For Mike, Yob has become a means of survival, in a spiritual sense if not a material one: “We’re very, very far from rock star status,” he explains. “All that stuff is very satisfying artistically, but month to month I’m barely making ends meet. But, y’know, it’s not separate, it’s what I have to do. So, I do it all the way and I give it my life.
“To me they’re not separate entities,” he concludes on the relationship between Mike Scheidt, Yob leader, Mike Scheidt, human being and the spiritual cycle that binds the two. “The band for me, and my part in it, is part of my personal path and part of my life, that then becomes part of the band, that becomes part of my life that then becomes part of the band, and so on. There is no split for me, at any given moment, year in and year out; to me, they’re part of the same thing.”
Three more doom heavyweights who go deeper than the riff.
The premier purveyors of what has variously been labelled ‘tantric doom’ and ‘kabbalah doom’, the Oakland, California-based core duo of Sleep bassist Al Cisneros and Grails drummer Emil Amos create lengthy meditative collisions of Sabbath-ian doom riffs and traditional Eastern music that thematically touches on everything from Islam to Christianity and Judaism, to Hinduism, Buddhism and Sufism. ‘Follow the weed priests’ indeed.
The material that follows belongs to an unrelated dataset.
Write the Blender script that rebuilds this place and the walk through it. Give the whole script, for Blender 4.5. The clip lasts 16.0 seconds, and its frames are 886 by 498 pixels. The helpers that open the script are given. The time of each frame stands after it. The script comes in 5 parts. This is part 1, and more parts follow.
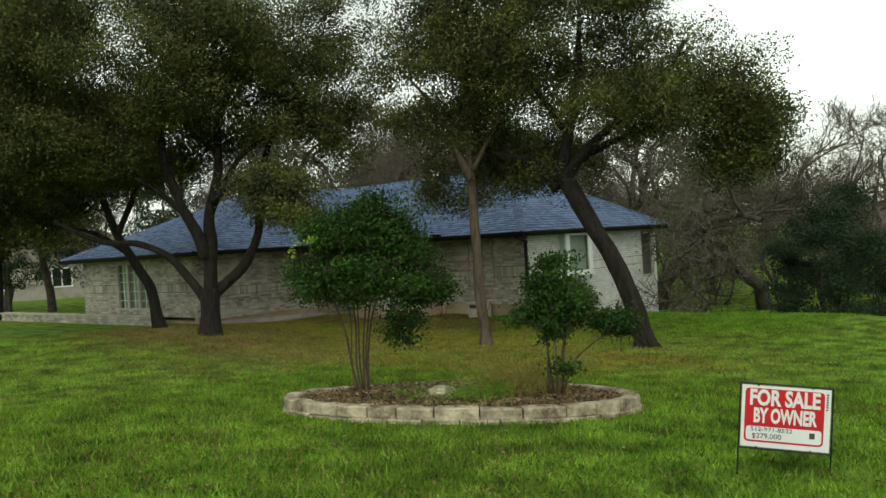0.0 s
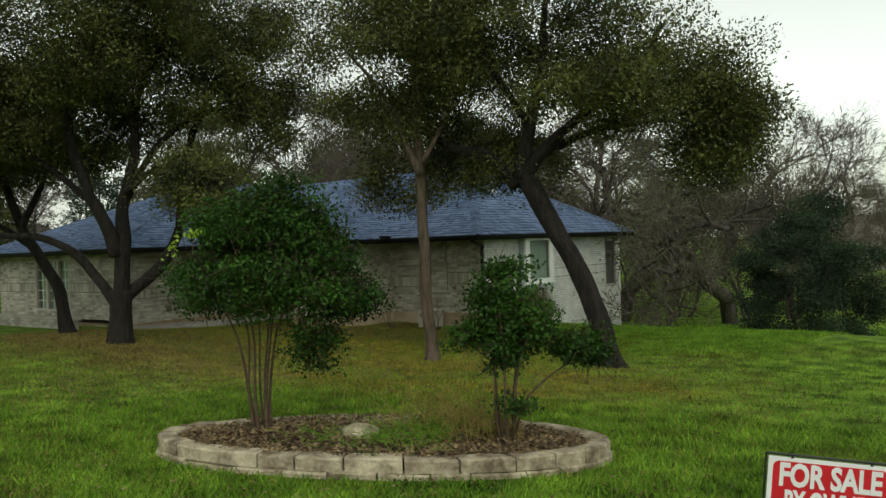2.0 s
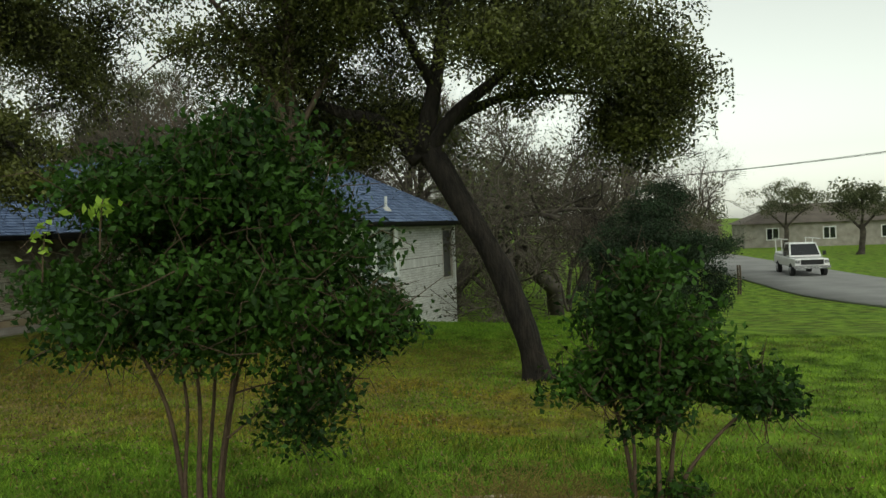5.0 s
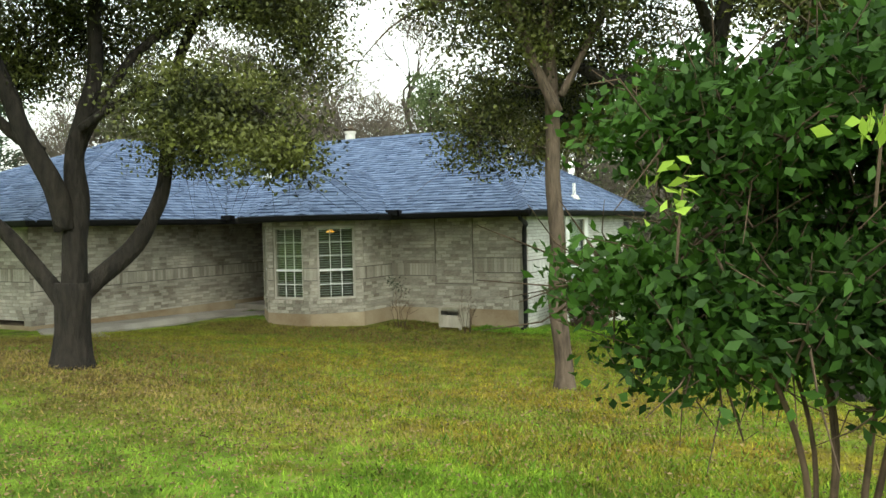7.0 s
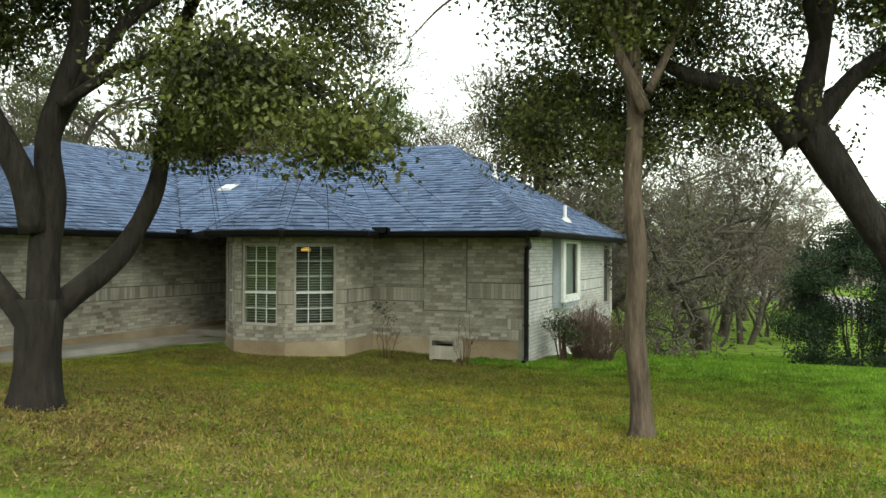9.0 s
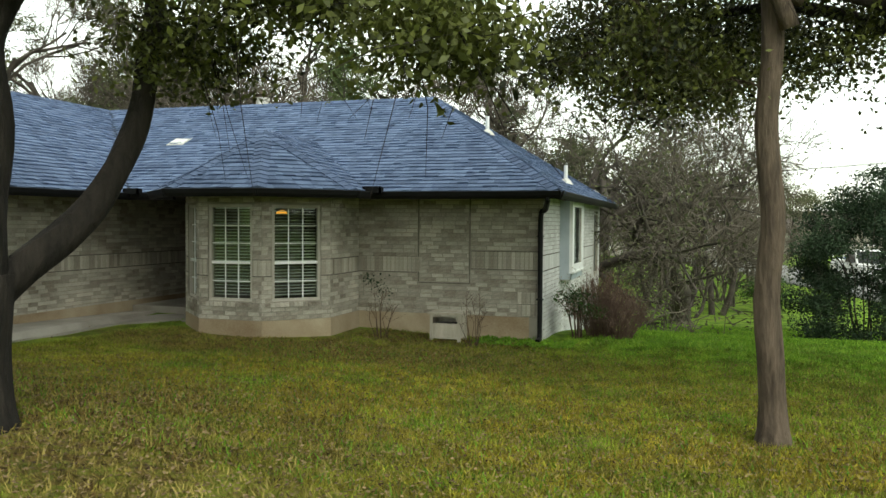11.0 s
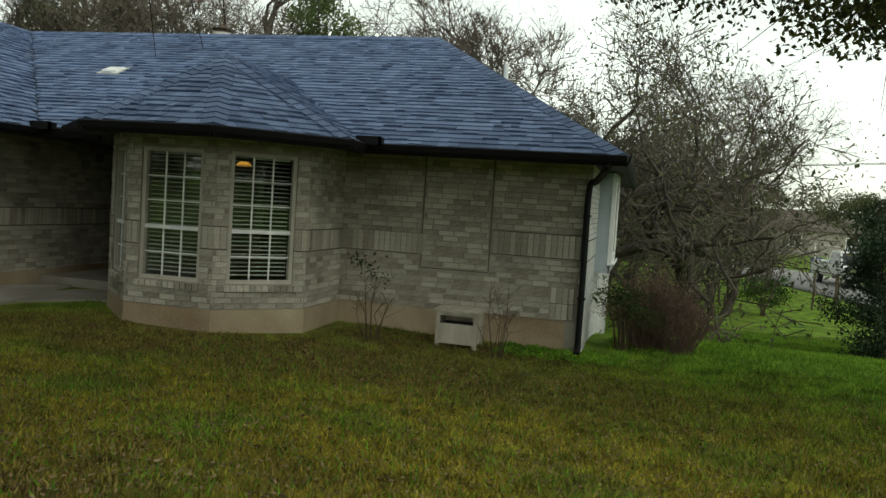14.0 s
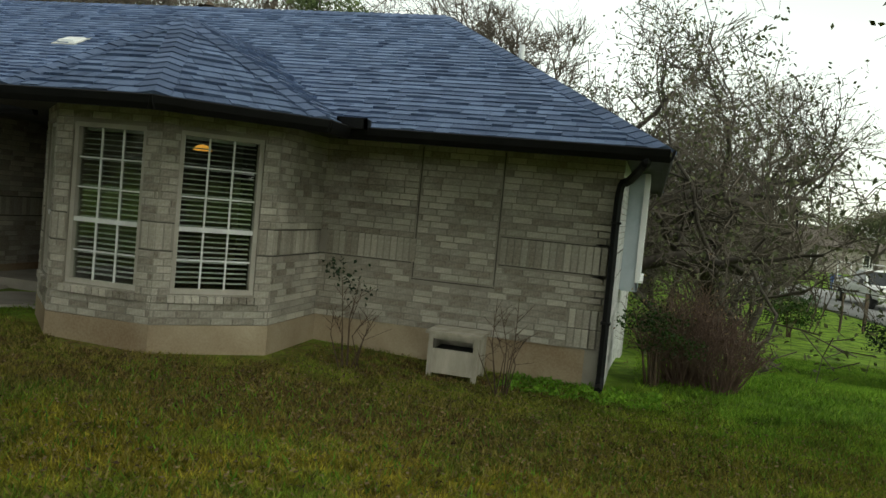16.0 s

Aurally abrasive, mentally upsetting power duo comprised of Dark Castle’s Stevie Floyd and ex-Purple Rhinestone Eagle Ashley Spungin, Taurus create the sort of unsettling sonic maelstrom that lies somewhere between the Melvins, Sunn O))) and Whitehouse. Yet the pair suffuse this with philosophically charged ruminations on Eastern mysticism and the nature of reality and human consciousness, particularly throughout their current album, No/Thing.
SCOTT ‘WINO’ WEINRICH
Known best for the bleak, drug-sewer doom of Saint Vitus, through the recently reactivated Spirit Caravan, Weinrich (right) has once again a vehicle to express his often less revelled spiritual side. “I believe God is in all of us already,” he has stated in the past, and it’s through the ’Van – and ingesting an unhealthy amount of peyote – that he highlights it.
Clearing The Path To Ascend is out now via Neurot.